The 4th Amendment was written because the framers of the Constitution despised the general searches and seizures existing in England at the time. General searches had also been conducted in the colonies by the government of England through what were known as writs of assistance. These writs generally authorized certain officials to search wherever they chose in attempting to locate goods which had been illegally smuggled into the colonies. Many of the warrants were attempts to quiet seditious publications and to put the publishers out of business. The people who framed our Constitution and the Bill of Rights thought they were protecting American citizens in providing that their papers, goods, and persons would be free from intrusion by those who would not observe or did not agree with their ideas. It was the 4th Amendment which gave rise to the fact that "a man's home is his castle." Any search of a person, his premises or possessions is obnoxious and a hinderance to his liberty. Our 4th Amendment wisely states that search warrants must be supported by oath or affirmation which particularly describe the place to be searched and the persons or things to be seized. This was to eliminate the general search. Any departure from this mandate is a taking away of the rights of all the people. The step the majority takes today may be the first step in the destruction of the 4th Amendment to the Constitution of the United States of America. To this end I will not be a part.
The anonymous informant in the Gates case merely supplied tips which were followed up by the officers and found to be true. So far as I know it has never been *354 considered improper or illegal for police officers to investigate any tip received by them, whether reliable or not. The Gates opinion did not even hint that a tip from an unknown informant would support "probable cause" sufficient to justify the issuance of a warrant by a magistrate. In fact the court stated, "We agree with the Illinois Supreme Court that an informant's `veracity,' `reliability' and `basis of knowledge' are all highly relevant in determining the value of his report." The opinion further held that the Illinois court seemed to imply all of the foregoing relative factors were to be rigidly applied.

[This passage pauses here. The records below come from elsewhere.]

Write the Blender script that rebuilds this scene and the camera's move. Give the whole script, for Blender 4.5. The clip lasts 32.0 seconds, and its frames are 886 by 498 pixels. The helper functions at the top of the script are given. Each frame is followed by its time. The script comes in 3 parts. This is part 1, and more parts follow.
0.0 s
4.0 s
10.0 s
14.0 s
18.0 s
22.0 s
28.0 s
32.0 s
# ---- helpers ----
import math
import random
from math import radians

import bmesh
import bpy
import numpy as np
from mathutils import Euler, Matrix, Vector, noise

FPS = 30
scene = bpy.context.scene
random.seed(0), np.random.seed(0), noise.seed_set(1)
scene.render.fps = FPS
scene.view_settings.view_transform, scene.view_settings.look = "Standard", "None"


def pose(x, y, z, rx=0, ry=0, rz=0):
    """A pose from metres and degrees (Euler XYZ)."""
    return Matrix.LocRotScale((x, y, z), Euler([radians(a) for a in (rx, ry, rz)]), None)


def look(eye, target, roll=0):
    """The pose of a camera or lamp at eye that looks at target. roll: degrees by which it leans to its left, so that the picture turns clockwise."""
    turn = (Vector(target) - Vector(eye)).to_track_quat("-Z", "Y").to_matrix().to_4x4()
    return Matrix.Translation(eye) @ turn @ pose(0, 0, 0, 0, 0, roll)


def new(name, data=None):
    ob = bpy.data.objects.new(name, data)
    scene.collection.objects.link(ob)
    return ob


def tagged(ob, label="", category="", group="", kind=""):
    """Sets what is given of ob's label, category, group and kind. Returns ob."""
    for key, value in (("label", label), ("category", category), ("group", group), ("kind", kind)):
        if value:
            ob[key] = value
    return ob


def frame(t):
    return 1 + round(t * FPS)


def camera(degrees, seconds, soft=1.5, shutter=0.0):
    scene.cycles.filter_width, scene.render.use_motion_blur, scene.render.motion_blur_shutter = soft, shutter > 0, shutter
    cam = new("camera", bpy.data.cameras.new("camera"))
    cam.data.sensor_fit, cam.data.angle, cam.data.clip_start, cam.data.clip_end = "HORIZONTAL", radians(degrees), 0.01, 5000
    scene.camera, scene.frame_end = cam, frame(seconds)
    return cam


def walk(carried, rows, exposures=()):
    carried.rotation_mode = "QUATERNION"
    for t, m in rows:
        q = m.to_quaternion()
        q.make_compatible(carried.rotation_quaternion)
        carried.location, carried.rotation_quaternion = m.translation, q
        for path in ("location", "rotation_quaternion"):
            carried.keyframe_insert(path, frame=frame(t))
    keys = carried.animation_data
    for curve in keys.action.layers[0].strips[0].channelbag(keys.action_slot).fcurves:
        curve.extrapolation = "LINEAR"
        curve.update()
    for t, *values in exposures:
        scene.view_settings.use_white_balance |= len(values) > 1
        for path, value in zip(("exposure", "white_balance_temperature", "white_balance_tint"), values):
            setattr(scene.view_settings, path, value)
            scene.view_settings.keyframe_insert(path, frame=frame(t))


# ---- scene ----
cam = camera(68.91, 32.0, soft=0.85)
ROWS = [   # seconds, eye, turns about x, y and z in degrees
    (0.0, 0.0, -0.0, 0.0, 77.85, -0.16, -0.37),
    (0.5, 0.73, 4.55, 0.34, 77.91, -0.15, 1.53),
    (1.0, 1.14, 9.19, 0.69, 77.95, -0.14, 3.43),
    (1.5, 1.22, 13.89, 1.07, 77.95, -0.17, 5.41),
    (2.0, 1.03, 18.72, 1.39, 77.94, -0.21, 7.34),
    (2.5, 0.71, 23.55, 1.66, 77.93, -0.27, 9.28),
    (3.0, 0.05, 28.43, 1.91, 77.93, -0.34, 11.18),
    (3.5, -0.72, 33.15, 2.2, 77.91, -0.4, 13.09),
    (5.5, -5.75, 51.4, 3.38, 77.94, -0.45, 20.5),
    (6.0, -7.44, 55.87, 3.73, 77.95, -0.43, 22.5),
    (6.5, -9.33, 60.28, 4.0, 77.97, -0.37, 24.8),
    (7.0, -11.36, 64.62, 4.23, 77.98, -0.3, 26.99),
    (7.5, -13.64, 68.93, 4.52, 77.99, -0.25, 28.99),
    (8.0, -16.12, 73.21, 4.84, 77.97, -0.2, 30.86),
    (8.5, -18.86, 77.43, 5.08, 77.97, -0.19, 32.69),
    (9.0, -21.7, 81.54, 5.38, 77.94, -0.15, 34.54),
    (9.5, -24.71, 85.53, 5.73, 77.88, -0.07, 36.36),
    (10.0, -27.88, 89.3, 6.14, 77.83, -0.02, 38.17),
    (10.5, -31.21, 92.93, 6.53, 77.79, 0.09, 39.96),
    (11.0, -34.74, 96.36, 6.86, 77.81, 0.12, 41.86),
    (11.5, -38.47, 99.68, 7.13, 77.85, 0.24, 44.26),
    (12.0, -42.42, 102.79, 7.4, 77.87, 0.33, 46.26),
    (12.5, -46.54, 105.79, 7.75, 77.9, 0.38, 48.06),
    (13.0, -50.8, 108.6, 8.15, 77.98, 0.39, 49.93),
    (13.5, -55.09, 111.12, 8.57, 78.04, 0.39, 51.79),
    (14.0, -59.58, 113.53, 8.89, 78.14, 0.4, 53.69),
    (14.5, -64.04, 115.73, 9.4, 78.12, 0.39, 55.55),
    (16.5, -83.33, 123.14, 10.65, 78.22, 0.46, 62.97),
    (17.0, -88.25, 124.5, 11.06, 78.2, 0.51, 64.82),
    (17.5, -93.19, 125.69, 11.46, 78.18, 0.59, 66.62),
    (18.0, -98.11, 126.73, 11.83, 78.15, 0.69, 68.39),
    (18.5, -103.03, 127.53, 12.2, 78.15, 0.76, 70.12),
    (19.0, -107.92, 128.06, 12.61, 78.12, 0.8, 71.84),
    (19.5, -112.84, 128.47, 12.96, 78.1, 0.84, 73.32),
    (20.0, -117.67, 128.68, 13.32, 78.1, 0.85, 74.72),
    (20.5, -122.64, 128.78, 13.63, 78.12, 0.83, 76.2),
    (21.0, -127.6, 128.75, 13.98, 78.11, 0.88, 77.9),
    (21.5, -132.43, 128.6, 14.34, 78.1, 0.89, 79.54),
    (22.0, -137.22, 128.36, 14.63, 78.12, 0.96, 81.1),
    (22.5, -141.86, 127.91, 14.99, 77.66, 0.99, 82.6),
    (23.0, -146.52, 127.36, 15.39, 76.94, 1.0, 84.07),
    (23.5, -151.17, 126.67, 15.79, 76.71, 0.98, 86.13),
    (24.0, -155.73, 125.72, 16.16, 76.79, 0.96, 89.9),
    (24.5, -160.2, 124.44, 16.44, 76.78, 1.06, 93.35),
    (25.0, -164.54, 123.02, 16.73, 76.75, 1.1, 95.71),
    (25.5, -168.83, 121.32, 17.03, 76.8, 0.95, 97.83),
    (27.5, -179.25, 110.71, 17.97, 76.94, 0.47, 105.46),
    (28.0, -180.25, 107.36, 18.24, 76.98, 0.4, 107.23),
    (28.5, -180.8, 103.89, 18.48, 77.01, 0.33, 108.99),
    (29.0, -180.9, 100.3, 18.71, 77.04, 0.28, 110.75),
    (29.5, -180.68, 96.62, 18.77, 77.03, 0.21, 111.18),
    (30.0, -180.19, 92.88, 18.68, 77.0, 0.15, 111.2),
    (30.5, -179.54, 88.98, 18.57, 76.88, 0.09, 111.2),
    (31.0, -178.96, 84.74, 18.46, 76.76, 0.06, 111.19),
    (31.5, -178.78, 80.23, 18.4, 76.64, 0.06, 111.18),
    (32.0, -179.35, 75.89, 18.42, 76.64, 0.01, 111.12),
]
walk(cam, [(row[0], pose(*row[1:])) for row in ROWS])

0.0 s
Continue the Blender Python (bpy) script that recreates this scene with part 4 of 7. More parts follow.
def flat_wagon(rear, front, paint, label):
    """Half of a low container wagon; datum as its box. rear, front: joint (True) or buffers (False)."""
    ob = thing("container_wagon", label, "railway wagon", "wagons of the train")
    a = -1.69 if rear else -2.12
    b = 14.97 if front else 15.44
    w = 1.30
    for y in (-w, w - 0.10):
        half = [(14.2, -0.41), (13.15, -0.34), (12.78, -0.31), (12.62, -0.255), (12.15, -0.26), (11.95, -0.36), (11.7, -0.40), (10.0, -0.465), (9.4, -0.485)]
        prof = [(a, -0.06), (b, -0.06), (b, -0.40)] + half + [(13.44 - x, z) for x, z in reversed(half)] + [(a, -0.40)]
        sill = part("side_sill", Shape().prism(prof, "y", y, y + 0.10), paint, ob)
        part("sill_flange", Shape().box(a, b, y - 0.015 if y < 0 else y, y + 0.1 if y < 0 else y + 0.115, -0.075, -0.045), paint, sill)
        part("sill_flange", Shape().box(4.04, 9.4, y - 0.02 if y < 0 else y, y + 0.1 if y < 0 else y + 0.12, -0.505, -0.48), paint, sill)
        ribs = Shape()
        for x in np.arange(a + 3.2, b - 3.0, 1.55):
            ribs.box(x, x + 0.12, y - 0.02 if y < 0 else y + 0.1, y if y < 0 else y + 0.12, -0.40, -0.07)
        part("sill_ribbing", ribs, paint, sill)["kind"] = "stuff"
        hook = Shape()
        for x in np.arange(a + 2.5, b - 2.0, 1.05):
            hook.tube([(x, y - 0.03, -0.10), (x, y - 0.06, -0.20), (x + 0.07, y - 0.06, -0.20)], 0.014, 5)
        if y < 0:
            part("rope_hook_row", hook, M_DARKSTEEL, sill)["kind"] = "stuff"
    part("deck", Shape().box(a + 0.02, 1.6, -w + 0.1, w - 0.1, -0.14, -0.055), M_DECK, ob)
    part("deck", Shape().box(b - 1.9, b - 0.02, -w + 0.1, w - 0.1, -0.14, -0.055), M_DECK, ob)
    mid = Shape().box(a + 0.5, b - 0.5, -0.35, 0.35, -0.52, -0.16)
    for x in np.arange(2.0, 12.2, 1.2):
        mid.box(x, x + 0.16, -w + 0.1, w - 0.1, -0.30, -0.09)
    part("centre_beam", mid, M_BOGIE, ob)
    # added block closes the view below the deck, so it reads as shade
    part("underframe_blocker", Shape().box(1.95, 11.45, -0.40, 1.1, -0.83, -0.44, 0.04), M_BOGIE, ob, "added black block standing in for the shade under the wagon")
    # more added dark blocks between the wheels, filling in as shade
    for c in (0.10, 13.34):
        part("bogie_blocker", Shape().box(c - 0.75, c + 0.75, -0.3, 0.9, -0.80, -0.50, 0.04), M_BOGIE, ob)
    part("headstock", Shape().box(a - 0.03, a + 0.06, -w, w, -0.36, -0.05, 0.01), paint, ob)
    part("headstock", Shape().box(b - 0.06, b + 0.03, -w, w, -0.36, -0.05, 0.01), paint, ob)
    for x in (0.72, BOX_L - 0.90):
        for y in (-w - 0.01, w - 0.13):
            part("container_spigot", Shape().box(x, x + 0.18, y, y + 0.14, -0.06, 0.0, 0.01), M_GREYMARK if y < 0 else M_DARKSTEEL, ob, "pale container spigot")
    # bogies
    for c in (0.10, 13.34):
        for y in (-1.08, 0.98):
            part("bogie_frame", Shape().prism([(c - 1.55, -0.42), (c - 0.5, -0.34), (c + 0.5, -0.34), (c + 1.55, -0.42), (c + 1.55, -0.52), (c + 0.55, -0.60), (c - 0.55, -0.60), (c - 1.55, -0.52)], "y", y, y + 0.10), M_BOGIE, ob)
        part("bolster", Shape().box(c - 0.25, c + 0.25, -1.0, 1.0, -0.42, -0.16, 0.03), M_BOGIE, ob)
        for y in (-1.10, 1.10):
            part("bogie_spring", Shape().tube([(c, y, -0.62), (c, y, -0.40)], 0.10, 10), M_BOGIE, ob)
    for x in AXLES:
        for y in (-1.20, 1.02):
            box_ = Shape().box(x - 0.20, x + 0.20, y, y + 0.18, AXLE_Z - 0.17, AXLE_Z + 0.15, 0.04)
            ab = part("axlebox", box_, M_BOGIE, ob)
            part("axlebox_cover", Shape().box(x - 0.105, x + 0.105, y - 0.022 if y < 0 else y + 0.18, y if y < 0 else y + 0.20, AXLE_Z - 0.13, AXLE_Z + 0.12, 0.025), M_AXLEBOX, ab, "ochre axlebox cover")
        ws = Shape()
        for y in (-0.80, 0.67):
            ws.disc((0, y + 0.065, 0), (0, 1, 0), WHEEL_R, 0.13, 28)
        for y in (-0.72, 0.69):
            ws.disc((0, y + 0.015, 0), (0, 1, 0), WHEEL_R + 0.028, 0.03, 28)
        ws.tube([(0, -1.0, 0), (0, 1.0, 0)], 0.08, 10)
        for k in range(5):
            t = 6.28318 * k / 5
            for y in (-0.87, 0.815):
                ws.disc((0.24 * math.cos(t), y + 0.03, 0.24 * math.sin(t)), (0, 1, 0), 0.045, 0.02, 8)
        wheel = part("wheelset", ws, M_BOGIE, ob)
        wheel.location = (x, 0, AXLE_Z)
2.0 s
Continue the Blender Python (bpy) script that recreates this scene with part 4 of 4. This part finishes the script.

A.R.Cr.P., Rule 1.2 states: "These rules shall govern the proceedings in all criminal cases in the Supreme Court and in circuit courts of the State of Arkansas." It is not the duty of this court to set forth tests which are to be used in the future, but rather, the existing rules are to be applied in the cases which come before us. This court has adopted rules relating to the issue of search and seizure. A.R.Cr.P., Art. IV. We are bound by our rules until such time as they are changed. A.R.Cr.P., Rule 13, specifically describes the circumstances upon which a search warrant may be issued. This rule has adequate protection for the public and plenty of authority for granting a search warrant within the confines of the 4th Amendment to the U.S. Constitution. I believe our rules conform to the requirements of Aguilar and Spinelli and would validate a warrant in circumstances such as Gates without the necessity of chipping away at the Constitution. A.R.Cr.P., Rule 13.1(b) provides that the application for a search warrant shall meet a test as rigid as the test in Aguilar. We have no right to abrogate our own rule in favor of one offering less protection to our citizens. We are not bound to follow a decision of the U.S. Supreme Court which is more restrictive than our own rules and statutes.
An anonymous informant is a person who is unwilling to appear before a magistrate or other official and give a sworn statement in support of his allegation. The word anonymous by definition implies nothing is known about the person's "veracity," "reliability" or "basis of knowledge." In the absence of information that an anonymous informer would in some manner suffer harm or injury if his identity were revealed I would treat such information as being worthy only of being checked out. Information from a nameless, faceless individual about whom we know nothing concerning personal honesty and integrity is not sufficient within itself to support the issuance of a search warrant. To so act upon the unverified tip of an unknown informant is a step in the direction of the despicable general search warrant. Justice Douglas stated in a dissenting opinion in Draper v. United States, 358 U.S. 307, 79 S. Ct. 329, 3 L. Ed. 2d 327 (1959): "A rule protective of law-abiding citizens is not apt to flourish where its advocates are criminals. Yet the rule we fashion is for the innocent and guilty alike." We are living in a time where there is a hue and cry for more and harsher punishment for criminals. Perhaps this has some justification, but we should be mindful of the words of Justice Stewart in Coolidge v. New Hampshire, 403 U.S. 443, 91 S. Ct. 2022, 29 L. Ed. 2d 564 (1971), when he said: "In time of unrest, whether caused by crime or racial conflict or fear of internal subversion, this basic law and the values that it represents may appear unrealistic or `extravagant' to some. But the values were those of the authors of our fundamental constitutional concepts."
A long journey commences with one step and if it be in the wrong direction the intended goal may never be achieved. We must be ever mindful that this is a time of conflict and fear. Keeping this in mind we should make certain that when we take such a step, it is in the right direction. Though it may appear that my step be to the beat of a different drummer, I am convinced that it is in the right direction, and toward the direction the framers of our Constitution held dear in fashioning the language of the 4th Amendment. It is for these reasons I respectfully concur in the present case, agreeing with the majority's result, but disagreeing with the language *355 restricting the people's right to be free from unreasonable searches and seizures.
HOLT, Justice, dissenting in part.
I dissent to that part of the majority's opinion which holds there is substantial evidence to support the jury's verdict on sixteen of the twenty counts. As I construe the evidence it is sufficiently substantial to support a conviction on ten counts only.